BBC1, Monday November 24

November 27, 2008 11:16
2 min read

BBC1, Monday November 24

I always felt I had missed the boat with Spooks. The BBC is half-way through series seven and I had never watched a single episode.

Then I read in the Radio Times that this week's episode would depict high-level Israeli-Palestinian peace talks in London which, I realised with trepidation, meant I was contractually obliged to tune in.
I say "trepidation" because I have never really recovered from the trauma of watching Tinker, Tailor, Soldier, Spy back in the 1970s. There was Alec Guinness, all taciturn and anachronistic as George Smiley; there was a mole; there was a Russian agent called Karla who was Smiley's nemesis; there was a lot of erudite, cynical dialogue and it was superb. The only thing was, I had no idea what was happening or whose side anyone was on. It was a little like watching Chelsea v Manchester United with half the Chelsea players playing in red , half the United players playing in blue and the managers working to sabotage their own defences, and then Sir Alex Ferguson turning out to have been with Liverpool all along.

At the start of Spooks, I got the same old sinking feeling. There were oblique references to "Sugarhorse" and double agents in Moscow. However, within a few minutes I realised with a sigh of relief that the spy genre had dumbed down sufficiently for me to understand what was going on.

It was simple - the Palestinians and Israelis were coming to London, but days ahead of the crucial peace talk, "the Grid" (which I think is the same as "the Circus" in Tinker Tailor) had discovered this, like, amazing gun which cuts out the electrics on vehicles and makes them crash.

A young lad, Dean (Jacob Anderson), was selling it on an auction site. The Grid's Lucas North (Richard Armitage) was sent to investigate. Turned out Dean had nicked the weapon from former MI6 agents now working for someone or other in the Middle East, who were trying to kill the chief UN negotiator (whom the Palestinians did not like) with the help of the Foreign Secretary, but then the grid guys killed the chauffeur who was trying to kill the negotiator and the former MI6 guys killed Dean even though they didn't need to because he was on his way to a new life in Spain with his mum. I never worked out who Sugarhorse was. Phew.

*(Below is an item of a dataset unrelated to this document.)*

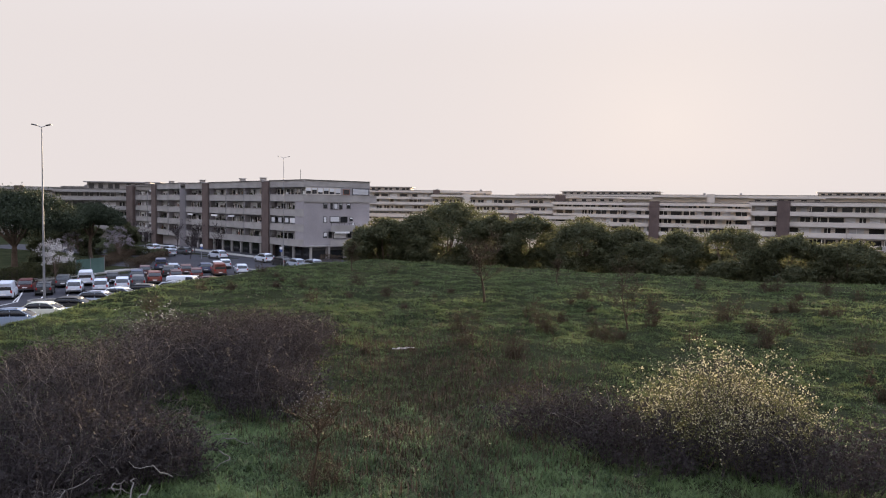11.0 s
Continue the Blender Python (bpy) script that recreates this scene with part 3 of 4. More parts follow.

There were things I liked about Spooks. The fact that everyone involved in spying drove a large black car at all times and dressed in black made it easy to identify them.

I also liked the gritty locations and the sardonic dialogue. But some things were ridiculous and fanciful - such as the idea that the Israelis and Palestinians could, in present conditions, be holding high-level talks in London with any expectation of bringing peace to the region.

It was also daft to swallow the notion that the young boy who stole the amazing gun, and his mother, would have a public farewell with the Grid guys at the Champagne bar on the concourse at St Pancras Station on their way to Barcelona. The boy was shot by the former MI6 agents leaving the supposedly brilliant Rose Myers (Hermione Morris) and Lucas to speculate on why they hadn't given the lad a false moustache or something.

One of Spooks's biggest selling-points is that any of the characters can be killed at any time. Dean was the only character to die in this week's episode. But he did so knowing that he aided the cause of Israeli-Palestinian peace. Then again, he was asking for trouble nicking that gun thing. And anyway, he was no Alec Guinness.